The awe-inspiring Primavera Project, co-directed by Matt Haimovitz and Dr. Jeffrianne Young, explores the influence and inspiration of music and art. Its six-release series is comprised of 81 world premiere solo cello compositions commissioned for Haimovitz. Each composer was asked to respond to Sandro Botticelli’s enigmatic painting, Primavera, and the prophetic large-scale triptych, Primavera 2020, by world-renowned contemporary artist Charline von Heyl. This second release Primavera II: the rabbits takes its name from the rabbit trilogy motive in von Heyl’s visuals.

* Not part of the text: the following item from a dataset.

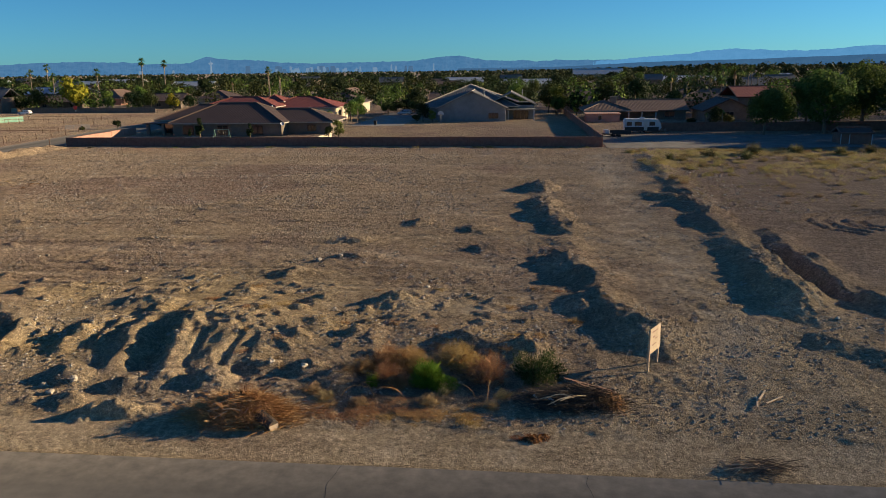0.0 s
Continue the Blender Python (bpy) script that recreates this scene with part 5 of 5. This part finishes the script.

Haimovitz’s arrangement of Josquin des Prez’s Kyrie (from Missa Hercules Dux Ferrariae) opens. His conversational four-part contrapuntal playing ranges from moving, to dark singing tone colour above full harmonic chords. This is followed by 13 new works, each lasting under ten minutes. It is so fascinating to hear each composer’s own musical perception of the visuals. For example, Missy Mazzoli’s Beyond the Order of Things (after Josquin) has a contemporary orchestral storytelling sound with rhythms, pitch slides, fast runs and sudden atonal held notes. Tomeka Reid’s energetic Volplaning is an intense response to the paintings. Sudden loud single-line phrases and rhythmic detached notes add to the running and bouncing rabbit sensibility. Gordon Getty’s Spring Song is a slow, calming Romantic-style-influenced work, clocking in under the two-minute mark. Plucks, repeated notes and upbeat rock strings have the rabbits bopping in a bar in David Balakrishnan’s Theme and Variants.
Haimovitz understands and interprets each diverse work, playing all lines in stunningly beautiful, must-listen-to passionate performances.